Exclude the pictures and reproduce the remaining data exactly as written.

───── Supplied information

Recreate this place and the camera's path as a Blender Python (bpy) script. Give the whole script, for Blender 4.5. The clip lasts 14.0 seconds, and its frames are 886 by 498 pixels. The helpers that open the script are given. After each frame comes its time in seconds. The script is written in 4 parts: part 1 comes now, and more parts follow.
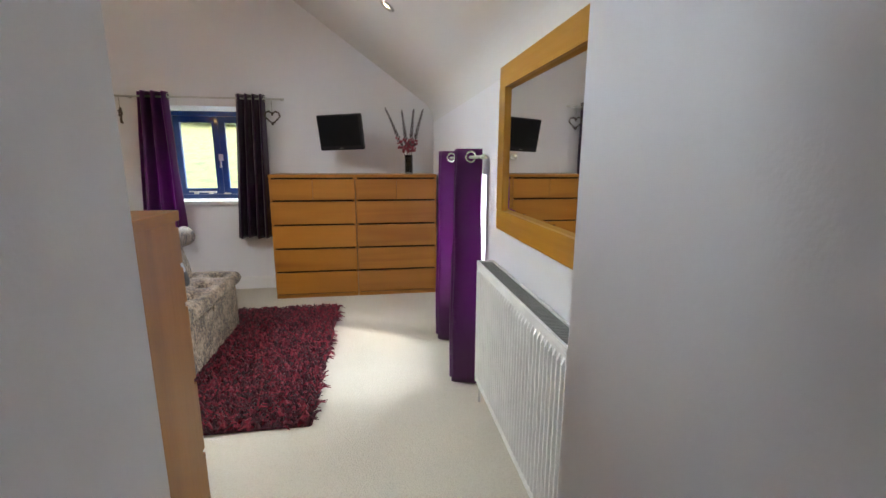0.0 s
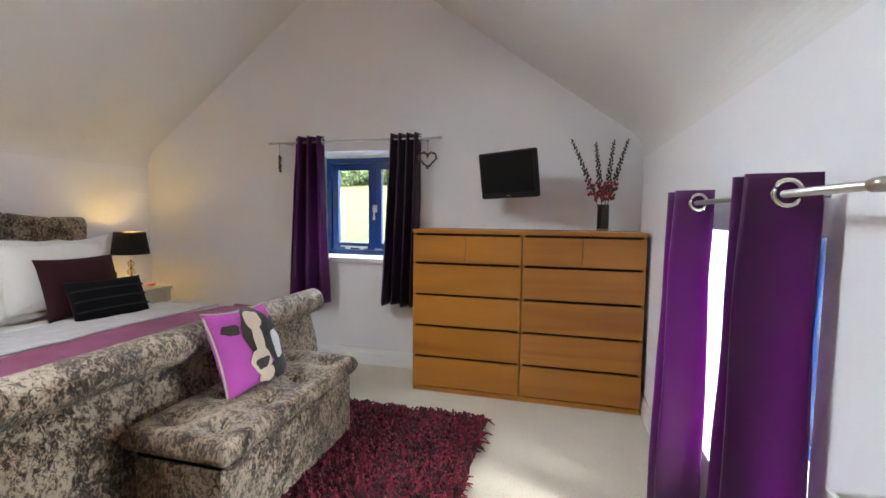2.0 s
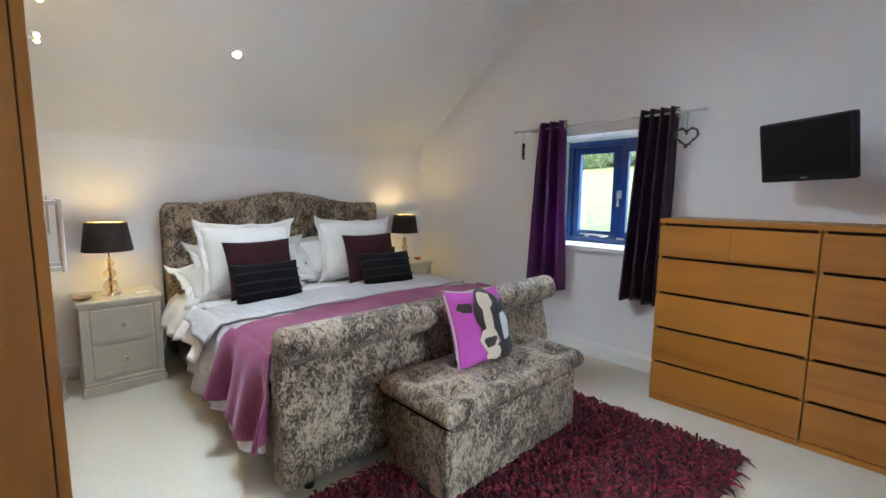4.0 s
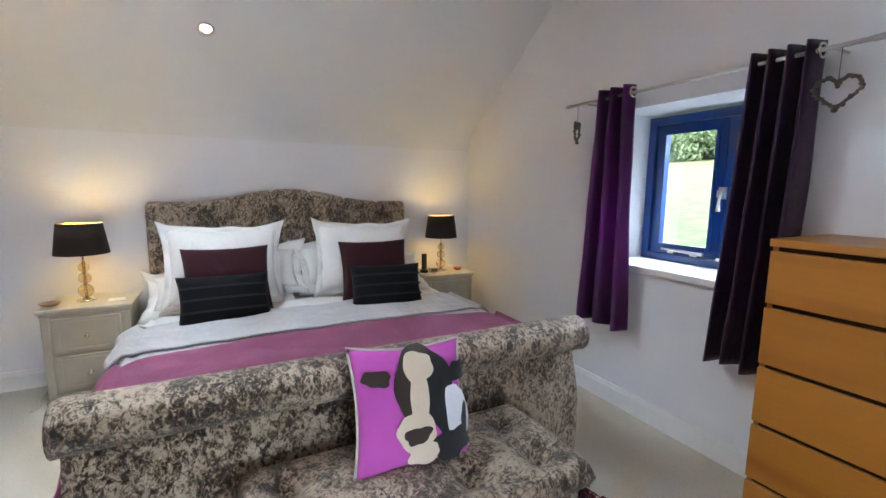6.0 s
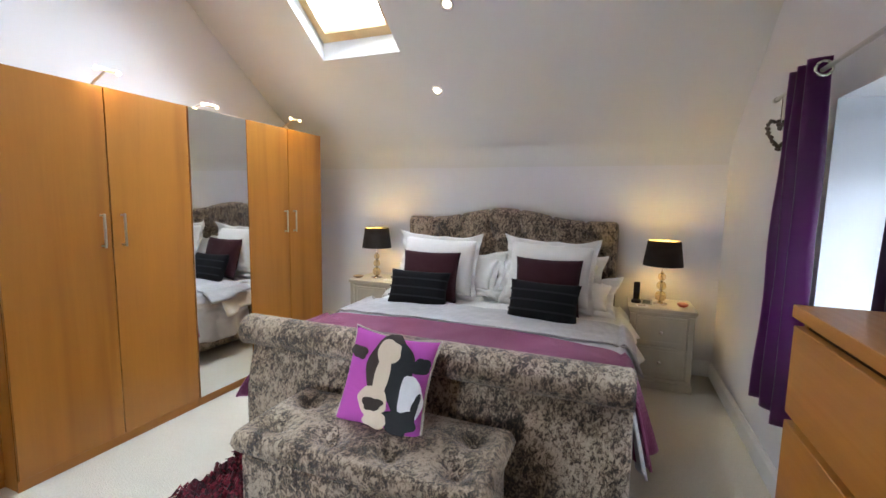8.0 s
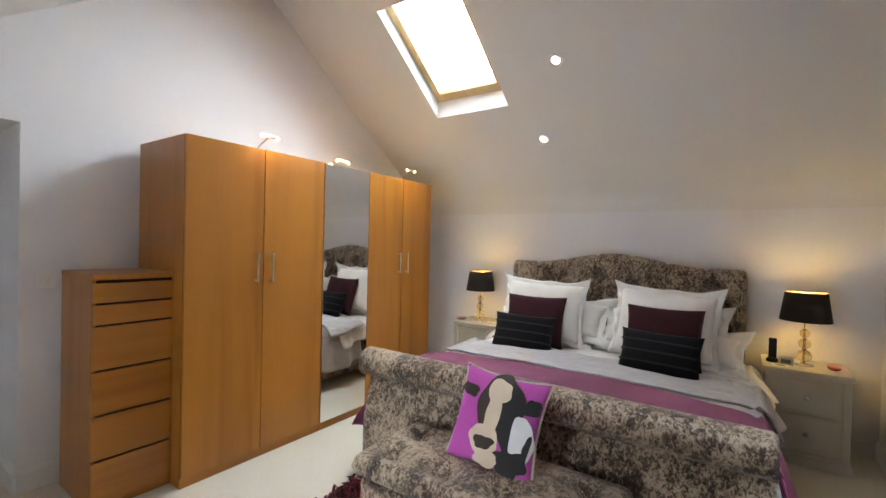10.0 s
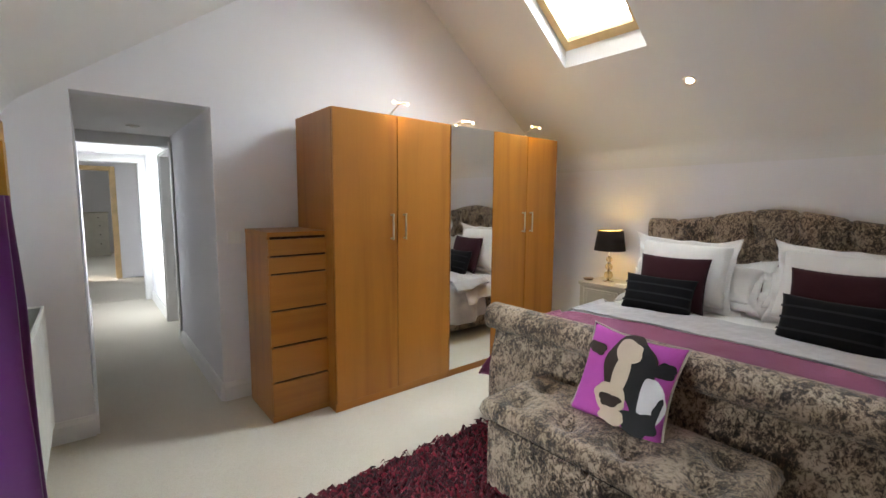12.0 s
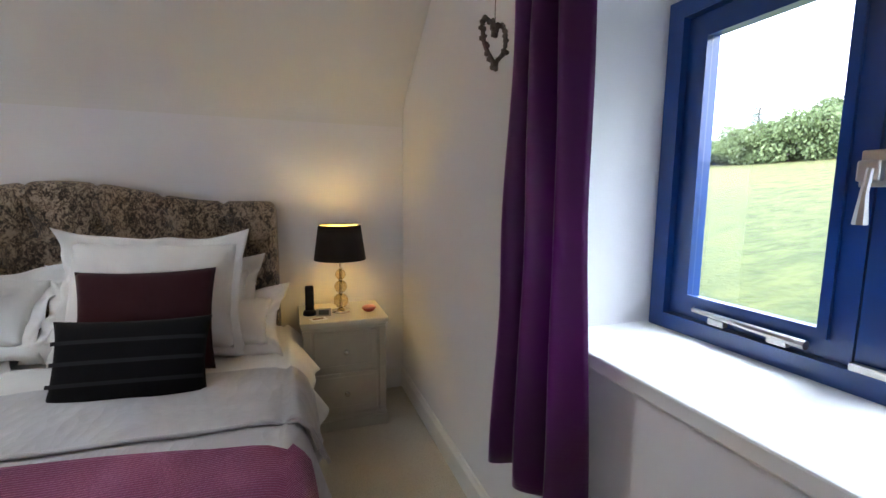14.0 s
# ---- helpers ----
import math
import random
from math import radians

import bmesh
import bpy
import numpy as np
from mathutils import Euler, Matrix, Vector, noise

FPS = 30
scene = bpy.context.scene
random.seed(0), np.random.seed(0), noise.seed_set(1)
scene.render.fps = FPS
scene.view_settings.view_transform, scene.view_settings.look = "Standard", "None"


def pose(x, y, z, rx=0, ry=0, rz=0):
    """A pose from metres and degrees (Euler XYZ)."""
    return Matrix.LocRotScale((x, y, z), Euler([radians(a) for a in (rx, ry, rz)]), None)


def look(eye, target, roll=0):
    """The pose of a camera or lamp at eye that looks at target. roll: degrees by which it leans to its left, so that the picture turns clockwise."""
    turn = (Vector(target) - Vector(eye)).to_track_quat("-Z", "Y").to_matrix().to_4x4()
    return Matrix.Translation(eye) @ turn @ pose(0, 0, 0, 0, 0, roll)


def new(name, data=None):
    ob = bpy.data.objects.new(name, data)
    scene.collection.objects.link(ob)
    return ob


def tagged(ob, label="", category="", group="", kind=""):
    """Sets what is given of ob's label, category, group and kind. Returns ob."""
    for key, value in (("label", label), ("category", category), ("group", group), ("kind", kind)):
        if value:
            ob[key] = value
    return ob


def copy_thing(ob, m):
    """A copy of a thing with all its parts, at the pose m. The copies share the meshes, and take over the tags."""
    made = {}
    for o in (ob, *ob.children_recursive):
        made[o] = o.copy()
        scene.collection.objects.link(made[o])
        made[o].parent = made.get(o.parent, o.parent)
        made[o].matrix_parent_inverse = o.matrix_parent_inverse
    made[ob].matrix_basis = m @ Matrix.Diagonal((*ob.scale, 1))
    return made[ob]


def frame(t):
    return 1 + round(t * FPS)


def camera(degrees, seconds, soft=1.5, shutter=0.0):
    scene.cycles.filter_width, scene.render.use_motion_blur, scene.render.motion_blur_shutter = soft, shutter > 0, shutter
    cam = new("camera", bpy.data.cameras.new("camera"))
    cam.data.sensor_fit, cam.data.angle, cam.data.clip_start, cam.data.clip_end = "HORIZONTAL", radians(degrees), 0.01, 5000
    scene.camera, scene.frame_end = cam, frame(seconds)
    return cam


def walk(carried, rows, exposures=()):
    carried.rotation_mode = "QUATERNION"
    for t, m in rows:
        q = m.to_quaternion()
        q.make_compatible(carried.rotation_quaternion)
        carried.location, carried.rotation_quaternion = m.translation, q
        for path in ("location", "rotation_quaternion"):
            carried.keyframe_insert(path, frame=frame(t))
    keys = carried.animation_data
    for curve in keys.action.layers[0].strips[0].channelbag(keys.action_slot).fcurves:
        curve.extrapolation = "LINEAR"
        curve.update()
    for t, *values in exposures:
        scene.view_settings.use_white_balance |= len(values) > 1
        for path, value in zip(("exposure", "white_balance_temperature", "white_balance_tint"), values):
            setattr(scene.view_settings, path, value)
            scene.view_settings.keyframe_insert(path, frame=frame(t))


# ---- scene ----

──────────

§ **Solved problem**
Recreate this place and the camera's path as a Blender Python (bpy) script. Give the whole script, for Blender 4.5. The clip lasts 14.0 seconds, and its frames are 886 by 498 pixels. The helpers that open the script are given. After each frame comes its time in seconds. The script is written in 4 parts: part 1 comes now, and more parts follow.
0.0 s
2.0 s
4.0 s
6.0 s
8.0 s
10.0 s
12.0 s
14.0 s
# ---- helpers ----
import math
import random
from math import radians

import bmesh
import bpy
import numpy as np
from mathutils import Euler, Matrix, Vector, noise

FPS = 30
scene = bpy.context.scene
random.seed(0), np.random.seed(0), noise.seed_set(1)
scene.render.fps = FPS
scene.view_settings.view_transform, scene.view_settings.look = "Standard", "None"


def pose(x, y, z, rx=0, ry=0, rz=0):
    """A pose from metres and degrees (Euler XYZ)."""
    return Matrix.LocRotScale((x, y, z), Euler([radians(a) for a in (rx, ry, rz)]), None)


def look(eye, target, roll=0):
    """The pose of a camera or lamp at eye that looks at target. roll: degrees by which it leans to its left, so that the picture turns clockwise."""
    turn = (Vector(target) - Vector(eye)).to_track_quat("-Z", "Y").to_matrix().to_4x4()
    return Matrix.Translation(eye) @ turn @ pose(0, 0, 0, 0, 0, roll)


def new(name, data=None):
    ob = bpy.data.objects.new(name, data)
    scene.collection.objects.link(ob)
    return ob


def tagged(ob, label="", category="", group="", kind=""):
    """Sets what is given of ob's label, category, group and kind. Returns ob."""
    for key, value in (("label", label), ("category", category), ("group", group), ("kind", kind)):
        if value:
            ob[key] = value
    return ob


def copy_thing(ob, m):
    """A copy of a thing with all its parts, at the pose m. The copies share the meshes, and take over the tags."""
    made = {}
    for o in (ob, *ob.children_recursive):
        made[o] = o.copy()
        scene.collection.objects.link(made[o])
        made[o].parent = made.get(o.parent, o.parent)
        made[o].matrix_parent_inverse = o.matrix_parent_inverse
    made[ob].matrix_basis = m @ Matrix.Diagonal((*ob.scale, 1))
    return made[ob]


def frame(t):
    return 1 + round(t * FPS)


def camera(degrees, seconds, soft=1.5, shutter=0.0):
    scene.cycles.filter_width, scene.render.use_motion_blur, scene.render.motion_blur_shutter = soft, shutter > 0, shutter
    cam = new("camera", bpy.data.cameras.new("camera"))
    cam.data.sensor_fit, cam.data.angle, cam.data.clip_start, cam.data.clip_end = "HORIZONTAL", radians(degrees), 0.01, 5000
    scene.camera, scene.frame_end = cam, frame(seconds)
    return cam


def walk(carried, rows, exposures=()):
    carried.rotation_mode = "QUATERNION"
    for t, m in rows:
        q = m.to_quaternion()
        q.make_compatible(carried.rotation_quaternion)
        carried.location, carried.rotation_quaternion = m.translation, q
        for path in ("location", "rotation_quaternion"):
            carried.keyframe_insert(path, frame=frame(t))
    keys = carried.animation_data
    for curve in keys.action.layers[0].strips[0].channelbag(keys.action_slot).fcurves:
        curve.extrapolation = "LINEAR"
        curve.update()
    for t, *values in exposures:
        scene.view_settings.use_white_balance |= len(values) > 1
        for path, value in zip(("exposure", "white_balance_temperature", "white_balance_tint"), values):
            setattr(scene.view_settings, path, value)
            scene.view_settings.keyframe_insert(path, frame=frame(t))


# ---- scene ----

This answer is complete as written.